О том, что имманентизм лежал в основе францисканской эстетики, свидетельствуют позднейшие материалы ордена. Так, в одной повести францисканского цикла рассказывается о том, как Франциск однажды повелел своим монахам говорить открыто о боге все, что они чувствуют, но, как только они начинали это делать, он тотчас же приказывал говорившим монахам молчать:
"Во время этой беседы явился посреди них благословенный Христос в виде и образе прекраснейшего юноши и, благословляя их всех, преисполнил их такой сладости, что все лишились чувств и лежали, словно мертвые, не слыша ничего из этого мира" (112, 45).
Здесь имманентистская эстетика настолько ясна, что вполне доходит до чувственного натурализма, несмотря на выступление самого главы и основателя всей христианской религии.
Приведем еще пример. Один юноша хотел узнать, что делает Франциск в лесу ночью во время молитвы.

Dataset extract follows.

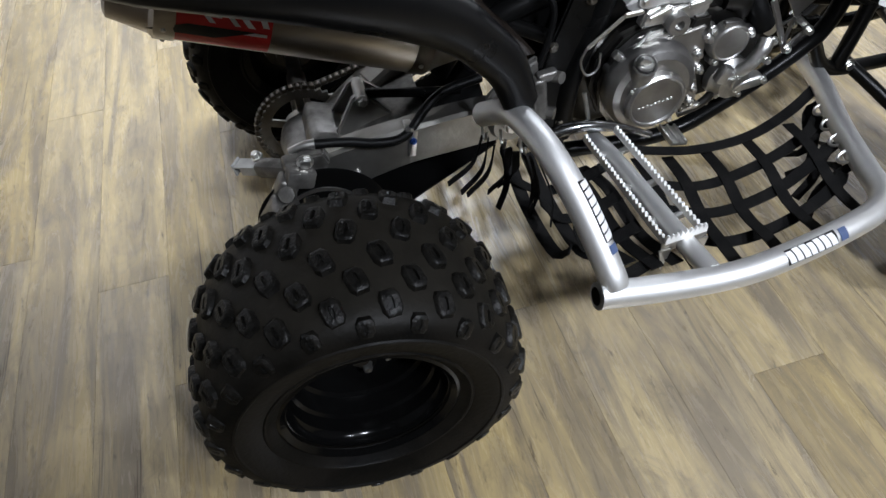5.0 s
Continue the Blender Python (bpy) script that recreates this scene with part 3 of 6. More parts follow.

Ему представилась следующая картина: он увидел
"дивный свет, окружавший святого Франциска, и в нем увидел Христа, и Деву Марию, и святого Иоанна Крестителя, и Иоанна Евангелиста, и величайшее множество ангелов, беседовавших со святым Франциском". "Видя и слыша это, юноша упал замертво на землю" (там же, 55).
Отсюда видно, что даже в такой аскетической и суровой школе, каким был францисканский орден, сам Франциск представлялся человеком, вполне соизмеримым со всеми самыми высокими и, казалось бы, недоступными человеку предметами и существами.
В обоих приведенных нами примерах имманентистская эстетика не только доходит до натурализма, но и все обязательно кончается обмороками и мертвенным бесчувствием.